What do I need to know about ‘CTR’?
You want to know what CTR, well it means Click Through Rate. When it comes to online advertising, there are a number of ways to measure your success. It isn’t just about how much money you make; the number of customers who click on a link or view a webpage can also indicate how well your adverts are resonating with your target market. In turn, this can help you to reshape your marketing strategies in order to enjoy higher conversion rates and greater profits.
‘Click-through rate (CTR)’ is the ratio of web users who see an advertisement and end up clicking on it. To calculate your CTR, you would take the number of clicks that your ad receives divided by how many times the ad is shown (i.e. how many ‘impressions’ it has). This figure would then be transferred into a percentage to give you your CTR.
Let’s say that your ad receives 20 clicks, with 400 potential customers having seen it. To calculate your CTR, you would divide 20 by 400, giving you a result of 0.05 (5%).

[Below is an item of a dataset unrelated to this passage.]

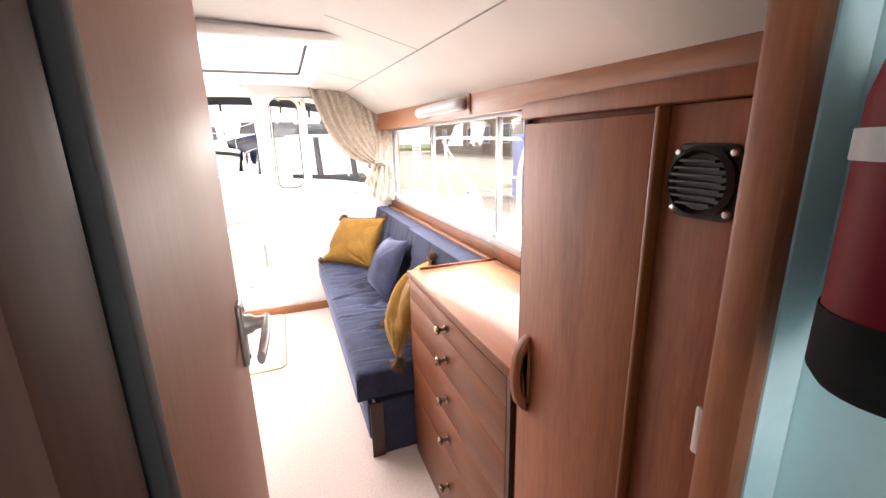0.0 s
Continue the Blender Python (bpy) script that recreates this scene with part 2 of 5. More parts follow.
DIFFUSER = material("opal_lamp_diffuser", (0.40, 0.40, 0.42), 0.4, vary=0.02, bump=0.0)


def curtain_material():
    m = material("cream_floral_curtain", (0.46, 0.40, 0.33), 0.85, vary=0.06, scale=20, fine=300, bump=0.3, spec=0.15)
    n, l = m.node_tree.nodes, m.node_tree.links
    b = n["Principled BSDF"]
    base = b.inputs["Base Color"].links[0].from_socket
    tc, mp = n.new("ShaderNodeTexCoord"), n.new("ShaderNodeMapping")
    mp.inputs["Scale"].default_value = (62, 62, 52)
    l.new(tc.outputs["Object"], mp.inputs[0])
    ns = n.new("ShaderNodeTexNoise")
    ns.inputs["Scale"].default_value, ns.inputs["Detail"].default_value, ns.inputs["Distortion"].default_value = 1.0, 2.0, 2.2
    l.new(mp.outputs[0], ns.inputs["Vector"])
    rp = n.new("ShaderNodeValToRGB")
    rp.color_ramp.elements[0].position, rp.color_ramp.elements[1].position = 0.545, 0.58
    mx = n.new("ShaderNodeMixRGB")
    l.new(ns.outputs[0], rp.inputs[0])
    l.new(rp.outputs[0], mx.inputs[0])
    l.new(base, mx.inputs[1])
    mx.inputs[2].default_value = (0.27, 0.22, 0.175, 1)
    l.new(mx.outputs[0], b.inputs["Base Color"])
    return m


CURTAIN = curtain_material()
LINING = material("white_curtain_lining", (0.74, 0.73, 0.71), 0.85, vary=0.04)
TIEBAND = material("brown_tieback", (0.09, 0.065, 0.05), 0.7)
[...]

Naturally, having a high CTR is an excellent sign of success for an advertisement. It would show that users find your ad relevant and useful. A low CTR, on the other hand, would suggest that you would need to rethink your ad in terms of factors like:
- Ad location
- Target audience
- Ad design
- Ad copy
- Ad ranking
Having a high CTR will also help you with costs. A high CTR will boost your ‘Quality Score’, which will tell services like Google Adwords that your advertisement is highly relevant for your chosen keywords and target market. This can help you to maintain your ad’s position in the search results for these keywords while at the same time allowing you to enjoy discounts.
While having a high CTR is a great sign of an ad’s quality and success, it won’t always be something you want to aim for. For example, having a high CTR for an irrelevant keyword would be a waste of time and money, as it wouldn’t help to generate sales, brand awareness, and so on.
If you are investing in PPC for your ads, it is important to remember that you will be paying for every click. If you have to pay for clicks for keywords that are irrelevant, you will be wasting money even if your CTR increases.
The same can be said for particularly popular keywords, which may be so expensive that any profits generated from clicks will not justify the expenditure.
In other words, it isn’t just about having a high CTR, but having a high CTR with the right keywords.